One of the things that’s clear is the role the “spectacle” can play in social and structural change. Incrementalism doesn’t do anything, structurally. Discursive frameworks – loosely speaking, the language that shapes social relations in a particular area – require disruption to change course. These frameworks are shaped by power, and there is always a question of who gets to define, and how. But ultimately, social change – good or bad – always starts with language.

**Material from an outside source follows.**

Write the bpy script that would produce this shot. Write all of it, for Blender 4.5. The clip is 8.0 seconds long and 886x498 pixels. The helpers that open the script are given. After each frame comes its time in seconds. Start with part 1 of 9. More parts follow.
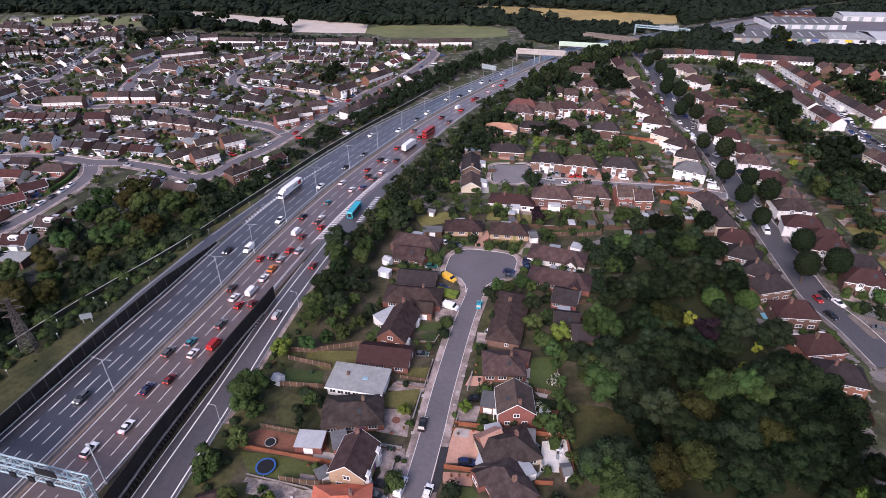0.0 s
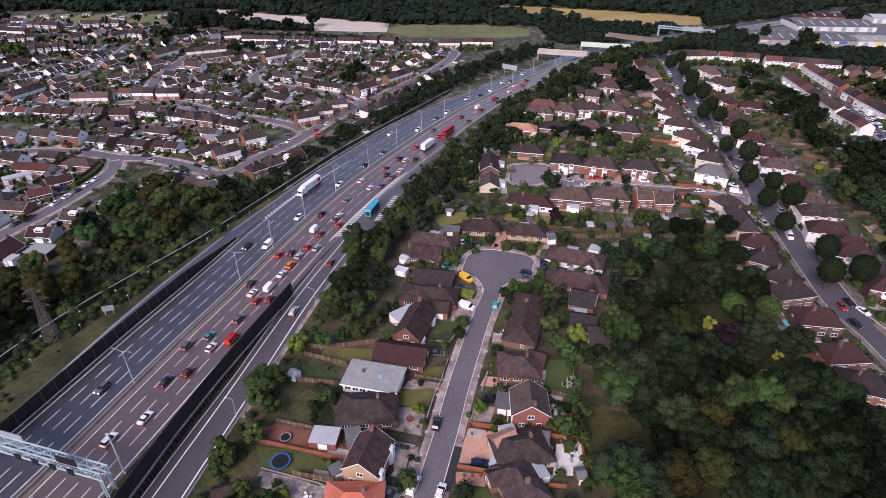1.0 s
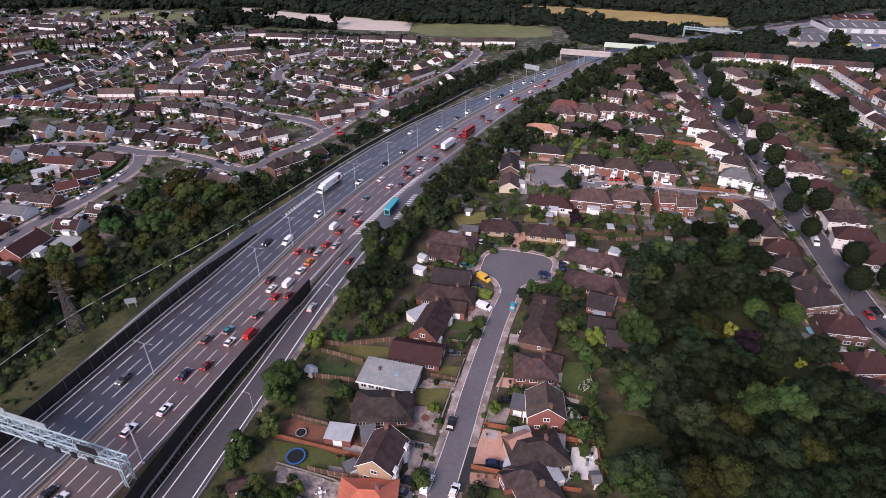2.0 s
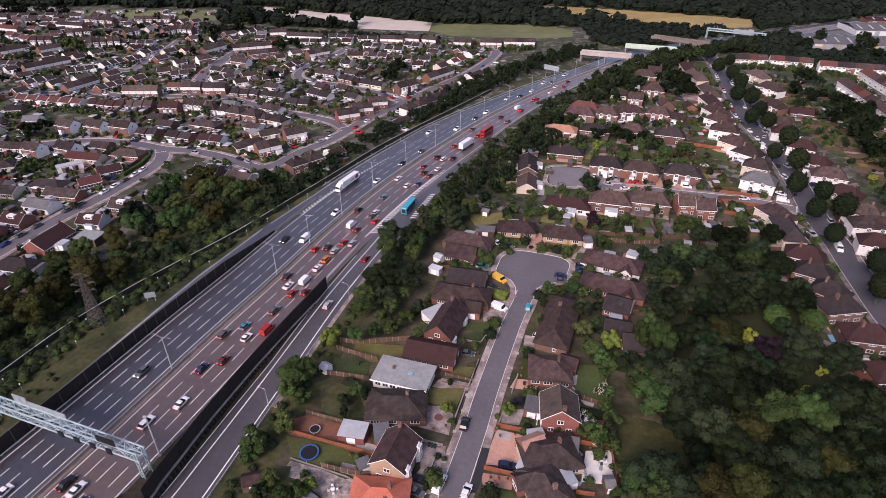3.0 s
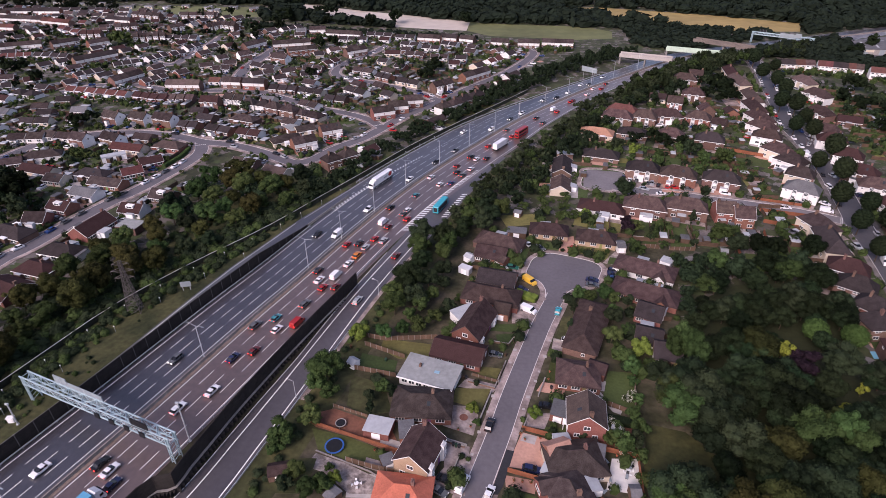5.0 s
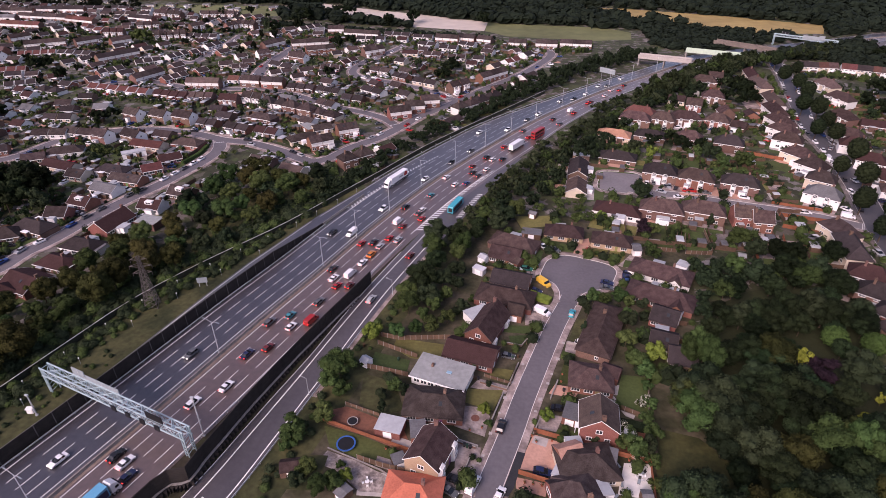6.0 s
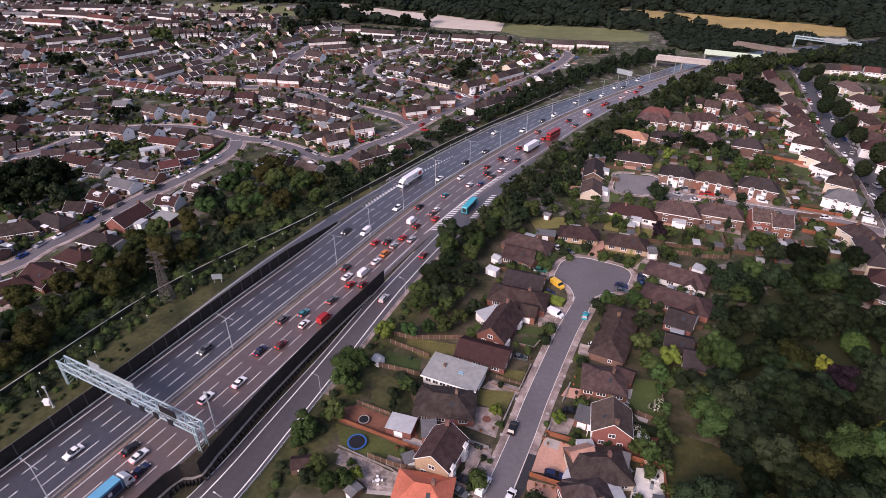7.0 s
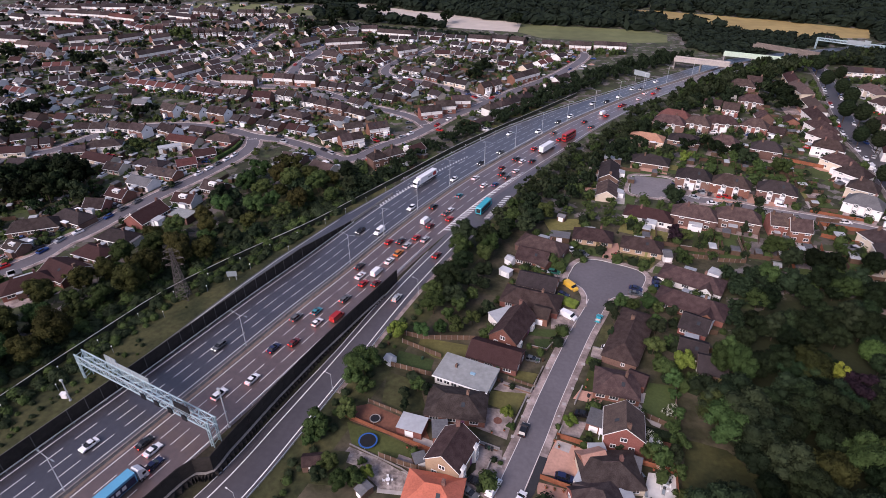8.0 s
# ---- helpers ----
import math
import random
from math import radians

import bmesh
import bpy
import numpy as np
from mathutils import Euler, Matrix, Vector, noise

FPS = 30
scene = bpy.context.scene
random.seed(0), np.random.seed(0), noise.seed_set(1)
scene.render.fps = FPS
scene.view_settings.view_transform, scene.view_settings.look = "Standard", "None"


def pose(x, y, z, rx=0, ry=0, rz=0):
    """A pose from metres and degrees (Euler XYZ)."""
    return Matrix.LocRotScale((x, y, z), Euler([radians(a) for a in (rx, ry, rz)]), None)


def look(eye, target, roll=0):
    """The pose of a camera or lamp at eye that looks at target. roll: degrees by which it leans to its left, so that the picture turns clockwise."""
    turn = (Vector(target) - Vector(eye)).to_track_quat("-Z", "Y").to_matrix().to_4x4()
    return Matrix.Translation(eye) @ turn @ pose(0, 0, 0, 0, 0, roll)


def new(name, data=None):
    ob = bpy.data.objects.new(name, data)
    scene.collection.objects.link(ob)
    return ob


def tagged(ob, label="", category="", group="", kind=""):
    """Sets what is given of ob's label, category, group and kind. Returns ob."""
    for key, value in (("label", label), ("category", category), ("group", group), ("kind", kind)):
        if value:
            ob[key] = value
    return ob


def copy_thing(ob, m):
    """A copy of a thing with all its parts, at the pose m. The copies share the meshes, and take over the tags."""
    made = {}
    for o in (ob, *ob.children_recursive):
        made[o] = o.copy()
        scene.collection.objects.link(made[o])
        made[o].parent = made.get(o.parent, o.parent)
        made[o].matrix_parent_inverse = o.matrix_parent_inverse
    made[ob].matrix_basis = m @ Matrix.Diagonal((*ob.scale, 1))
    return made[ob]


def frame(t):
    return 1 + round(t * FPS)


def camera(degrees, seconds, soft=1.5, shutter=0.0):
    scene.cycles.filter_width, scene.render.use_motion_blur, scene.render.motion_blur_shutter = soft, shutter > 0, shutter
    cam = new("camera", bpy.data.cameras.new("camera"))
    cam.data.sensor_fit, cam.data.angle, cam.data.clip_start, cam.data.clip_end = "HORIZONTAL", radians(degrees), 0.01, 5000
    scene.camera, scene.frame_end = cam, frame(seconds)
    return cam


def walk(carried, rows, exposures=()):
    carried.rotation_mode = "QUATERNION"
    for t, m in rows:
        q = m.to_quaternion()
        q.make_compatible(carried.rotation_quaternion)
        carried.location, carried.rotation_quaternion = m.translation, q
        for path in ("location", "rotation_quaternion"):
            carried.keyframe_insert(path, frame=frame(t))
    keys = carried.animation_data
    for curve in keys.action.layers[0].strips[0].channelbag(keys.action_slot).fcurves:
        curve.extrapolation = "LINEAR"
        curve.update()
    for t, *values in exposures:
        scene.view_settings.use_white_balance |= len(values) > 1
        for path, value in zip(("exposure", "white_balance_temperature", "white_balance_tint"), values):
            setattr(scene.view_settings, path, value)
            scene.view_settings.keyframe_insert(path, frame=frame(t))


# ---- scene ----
cam = camera(74.7, 8.0, soft=0.6)
PATH = [
    (0, (-0.228, -2.558, 115.18), (-0.228, -0.857, 114.128), 0.1),
    (0.5, (-0.209, -2.585, 115.206), (-0.23, -0.885, 114.153), 0.1),
    (1, (-0.243, -2.494, 115.111), (-0.302, -0.795, 114.058), 0.1),
    (1.5, (-0.17, -2.355, 115.031), (-0.263, -0.658, 113.977), 0.1),
    (3, (-0.167, -2.242, 114.811), (-0.345, -0.552, 113.757), 0.0),
    (3.5, (-0.201, -2.087, 114.679), (-0.407, -0.4, 113.625), 0.1),
    (4, (-0.276, -2.142, 114.63), (-0.509, -0.458, 113.576), 0.1),
    (4.5, (-0.409, -2.154, 114.593), (-0.665, -0.474, 113.539), 0.1),
    (6, (-0.31, -2.117, 114.732), (-0.639, -0.451, 113.677), 0.1),
    (6.5, (-0.32, -2.045, 114.639), (-0.671, -0.382, 113.585), 0.1),
    (7, (-0.434, -1.96, 114.407), (-0.808, -0.302, 113.353), 0.1),
    (7.5, (-0.343, -1.932, 114.434), (-0.741, -0.279, 113.38), 0.1),
    (8, (-0.316, -1.876, 114.417), (-0.736, -0.229, 113.364), 0.0),
]
walk(cam, [(t, look(e, a, r)) for t, e, a, r in PATH], [(0, 1.29, 6150, 26), (0.5, 1.34, 6190, 31), (1.0, 1.18, 6230, 28), (1.5, 1.15, 6250, 27), (3, 1.16, 6550, 30), (3.5, 1.2, 6380, 31), (4.5, 1.12, 6330, 28), (6, 1.16, 6700, 36), (6.5, 1.24, 6830, 34), (7.0, 1.2, 6650, 31), (7.5, 1.36, 6450, 36), (8, 1.08, 6300, 27)])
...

That’s where protest can be so potent, even if it ultimately doesn’t change the underlying structures. And the great thing about watching teenagers fight for rights is that there’s no disingenuousness about it, they genuinely believe what they’re fighting for. There’s something so thrilling about seeing young people stand up for the underdog (and I’m not talking about young men holding tiki lamps; those guys are not the underdog). That unbridled energy can actually change the language, disrupt the narratives that are so dominant. Though, perhaps paradoxically, once you put aside the spectacle, actually effecting structural change requires graft and work – and yes, solidarity.
I do a disservice to the Millennials and Gen X. If anything, it’s more an indictment on my adolescent failings, than any sort of supportable stereotype of the generations around me. I didn’t wear a trench-coat in solidarity with the bullied kids, and to be honest, I’d completely forgotten about it until a mate mentioned it to me the other day. I became friends with many of those guys afterwards, and wonder, in hindsight, what I could have done for their time at school to have been better.

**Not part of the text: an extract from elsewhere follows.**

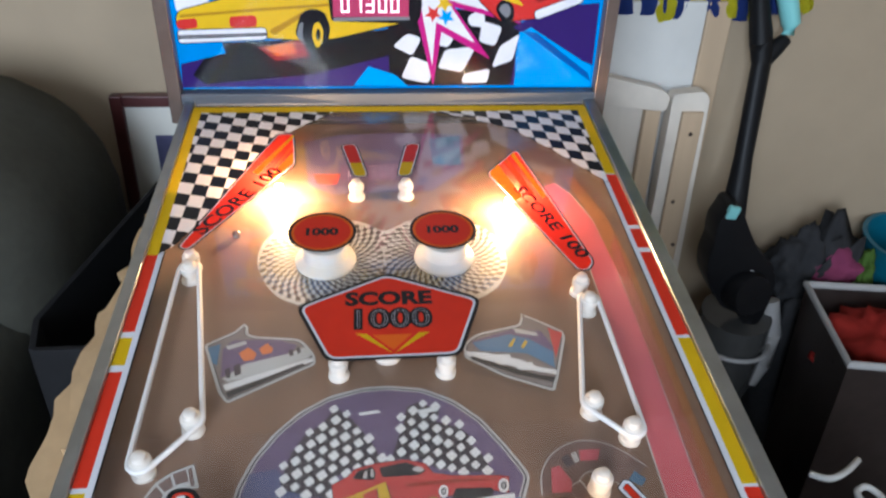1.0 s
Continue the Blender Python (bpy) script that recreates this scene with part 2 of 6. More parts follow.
def prism(pts, z0, z1, bevel=0.0):
    """An outline in the plane, raised from z0 to z1."""
    bm = bmesh.new()
    low = [bm.verts.new((x, y, z0)) for x, y in pts]
    f = bm.faces.new(low)
    up = bmesh.ops.extrude_face_region(bm, geom=[f])
    bmesh.ops.translate(bm, vec=(0, 0, z1 - z0), verts=[v for v in up["geom"] if isinstance(v, bmesh.types.BMVert)])
    bmesh.ops.recalc_face_normals(bm, faces=bm.faces[:])
    if bevel:
        bmesh.ops.bevel(bm, geom=bm.edges[:], offset=bevel, segments=2, profile=0.5, affect="EDGES", clamp_overlap=True)
    bm.normal_update()
    bmesh.ops.triangulate(bm, faces=[g for g in bm.faces if len(g.verts) > 4])
    return bm


def area2(p):
    return sum(a[0] * b[1] - b[0] * a[1] for a, b in zip(p, p[1:] + p[:1]))


def flats(polys, z):
    """Flat printed shapes in one layer."""
    bm = bmesh.new()
    for p in polys:
        p = p if area2(p) > 0 else p[::-1]
        bm.faces.new([bm.verts.new((x, y, z)) for x, y in p])
    bm.normal_update()
    bmesh.ops.triangulate(bm, faces=[g for g in bm.faces if len(g.verts) > 4])
    return bm


def rounded(pts, r, seg=5):
    """The outline with its corners rounded."""
    out = []
    n = len(pts)
    for i in range(n):
        p, a, b = Vector(pts[i]), Vector(pts[i - 1]), Vector(pts[(i + 1) % n])
        d = min(r, (a - p).length * 0.45, (b - p).length * 0.45)
        s, e = p + (a - p).normalized() * d, p + (b - p).normalized() * d
        for k in range(seg + 1):
            t = k / seg
            q = s * (1 - t) ** 2 + p * 2 * t * (1 - t) + e * t * t
            out.append((q.x, q.y))
    return out


def inset(pts, d):
    """The outline moved inwards by d."""
    if area2(pts) < 0:
        pts = pts[::-1]
    out = []
    n = len(pts)
    for i in range(n):
        p, a, b = Vector(pts[i]), Vector(pts[i - 1]), Vector(pts[(i + 1) % n])
        u, v = (p - a).normalized(), (b - p).normalized()
        nu, nv = Vector((-u.y, u.x)), Vector((-v.y, v.x))
        k = (nu + nv) / max(0.25, 1 + nu.dot(nv))
        q = p + k * d
        out.append((q.x, q.y))
    return out


def band(path, w):
    """A line of width w along an open path, as a list of quads."""
    P = [Vector(p) for p in path]
    sides = []
    for i, p in enumerate(P):
        d = (P[min(i + 1, len(P) - 1)] - P[max(i - 1, 0)]).normalized()
        k = Vector((-d.y, d.x)) * w / 2
        sides.append((p + k, p - k))
    return [[tuple(a[0]), tuple(a[1]), tuple(b[1]), tuple(b[0])] for a, b in zip(sides, sides[1:])]


def ring_band(outer, inner):
    """The strip between two outlines of as many points."""
    n = len(outer)
    return [[outer[k], outer[(k + 1) % n], inner[(k + 1) % n], inner[k]] for k in range(n)]


def circle(x, y, rx, ry=None, n=32, a0=0.0, a1=360.0):
    ry = ry or rx
    return [(x + rx * math.cos(radians(a0 + (a1 - a0) * k / n)), y + ry * math.sin(radians(a0 + (a1 - a0) * k / n))) for k in range(n)]


def clip(poly, region):
    """The part of poly inside the convex region."""
    if area2(region) < 0:
        region = region[::-1]
    out = poly
    for a, b in zip(region, region[1:] + region[:1]):
        src, out = out, []
        if not src:
            return []
        side = [(b[0] - a[0]) * (p[1] - a[1]) - (b[1] - a[1]) * (p[0] - a[0]) for p in src]
        for i in range(len(src)):
            p, q, s, e = src[i - 1], src[i], side[i - 1], side[i]
            if (s < 0) != (e < 0):
                t = s / (s - e)
                out.append((p[0] + (q[0] - p[0]) * t, p[1] + (q[1] - p[1]) * t))
            if e >= 0:
                out.append(q)
    return out if len(out) > 2 and abs(area2(out)) > 1e-7 else []


def checks(grid, ni, nj, regions, odd=0):
    """Every second cell of a grid of corners, cut to convex regions."""
    out = []
    for i in range(ni):
        for j in range(nj):
            if (i + j) % 2 == odd:
                cell = [grid(i, j), grid(i + 1, j), grid(i + 1, j + 1), grid(i, j + 1)]
                for r in regions:
                    got = clip(cell, r)
                    if got:
                        out.append(got)
    return out


def star(x, y, r, turn=0.0, n=5):
    return [(x + (r if k % 2 == 0 else r * 0.45) * math.cos(radians(90 + turn + 180 * k / n)), y + (r if k % 2 == 0 else r * 0.45) * math.sin(radians(90 + turn + 180 * k / n))) for k in range(2 * n)]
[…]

I have come to learn that being indifferent or hoping time will fix inequities is simply raising a white flag. Instead, we remember the protests. A colleague of mine was recounting being involved in the Springbok protests – and his descriptions were electric. I remember seeing the Gen X student protesters on the news, the ones occupying the universities. I went to the hīkoi against the foreshore and seabed legislation in 2004 to film it for my documentary film class, and learned through that incredible protest, how ignorant I’d been about the extent of Treaty breaches. Or, there were obviously the Iraq War protests in 2003. I remember walking over with a friend, and there were three of us from Law School there – the rest were at a free sausage sizzle. There’s something incredible about being in a protest. It’s an exhilarating feeling knowing that you’re not alone, that other people are standing with you. How many different voices can sound like one.
In 2004, my (now) close mate – who was involved in the trench coat protest and hauled up to the principal’s office – invited me to Parliament. A group of white supremacists were holding a rally, apparently to support “retaining the New Zealand flag” (though as far as I can recall, there was no movement to change the flag at that point, and those folk were mostly silent during the whole flag referendum period). If they intimidated a few folk on the way, well, tough luck. The rally was countered by a strong contingent of punks, anarchists and peaceniks. The kids who were picked on at high school. I could feel their solidarity as they stood up for people like me. They ended up chasing the white supremacists out of town, quite literally.
There’s something even more magical about teenagers making a stand. For many, fitting in and/or being invisible are high priorities. Teenagers are unlikely to fight for something unless they feel passionate about it. Like what happens after any protest, the Girls’ High students received flak on social media. There has been a lot of critical responses online to the protests more generally. Time and time again though, posterity and hindsight prove the kids right, no matter the dialogue at the time. Ultimately, if kids are fighting for underdogs, and you’re telling them they’re wrong or that there are other ways to do it, you’ve simply chosen the wrong side.